▸ Exercise details
Repeat every line of the listing below exactly, minus the pictures.
>>>
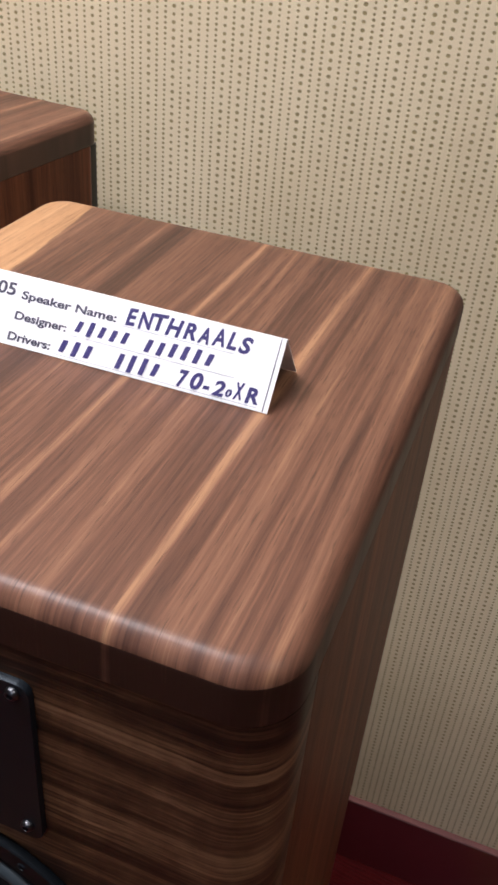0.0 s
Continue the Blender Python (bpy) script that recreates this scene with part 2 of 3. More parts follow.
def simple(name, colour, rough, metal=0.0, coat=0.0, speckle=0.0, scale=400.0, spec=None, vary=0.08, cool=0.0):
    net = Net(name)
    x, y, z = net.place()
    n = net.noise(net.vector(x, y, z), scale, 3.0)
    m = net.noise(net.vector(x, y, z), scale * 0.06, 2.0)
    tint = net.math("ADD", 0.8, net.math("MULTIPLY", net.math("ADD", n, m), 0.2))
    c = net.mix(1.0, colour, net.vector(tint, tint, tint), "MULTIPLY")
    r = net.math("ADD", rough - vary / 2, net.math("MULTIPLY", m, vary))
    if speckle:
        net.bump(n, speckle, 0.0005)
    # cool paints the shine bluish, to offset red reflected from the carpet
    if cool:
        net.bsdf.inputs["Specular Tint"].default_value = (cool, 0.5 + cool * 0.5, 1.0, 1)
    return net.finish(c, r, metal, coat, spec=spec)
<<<
▸ The reply
0.0 s
Continue the Blender Python (bpy) script that recreates this scene with part 2 of 3. More parts follow.
def simple(name, colour, rough, metal=0.0, coat=0.0, speckle=0.0, scale=400.0, spec=None, vary=0.08, cool=0.0):
    net = Net(name)
    x, y, z = net.place()
    n = net.noise(net.vector(x, y, z), scale, 3.0)
    m = net.noise(net.vector(x, y, z), scale * 0.06, 2.0)
    tint = net.math("ADD", 0.8, net.math("MULTIPLY", net.math("ADD", n, m), 0.2))
    c = net.mix(1.0, colour, net.vector(tint, tint, tint), "MULTIPLY")
    r = net.math("ADD", rough - vary / 2, net.math("MULTIPLY", m, vary))
    if speckle:
        net.bump(n, speckle, 0.0005)
    # cool paints the shine bluish, to offset red reflected from the carpet
    if cool:
        net.bsdf.inputs["Specular Tint"].default_value = (cool, 0.5 + cool * 0.5, 1.0, 1)
    return net.finish(c, r, metal, coat, spec=spec)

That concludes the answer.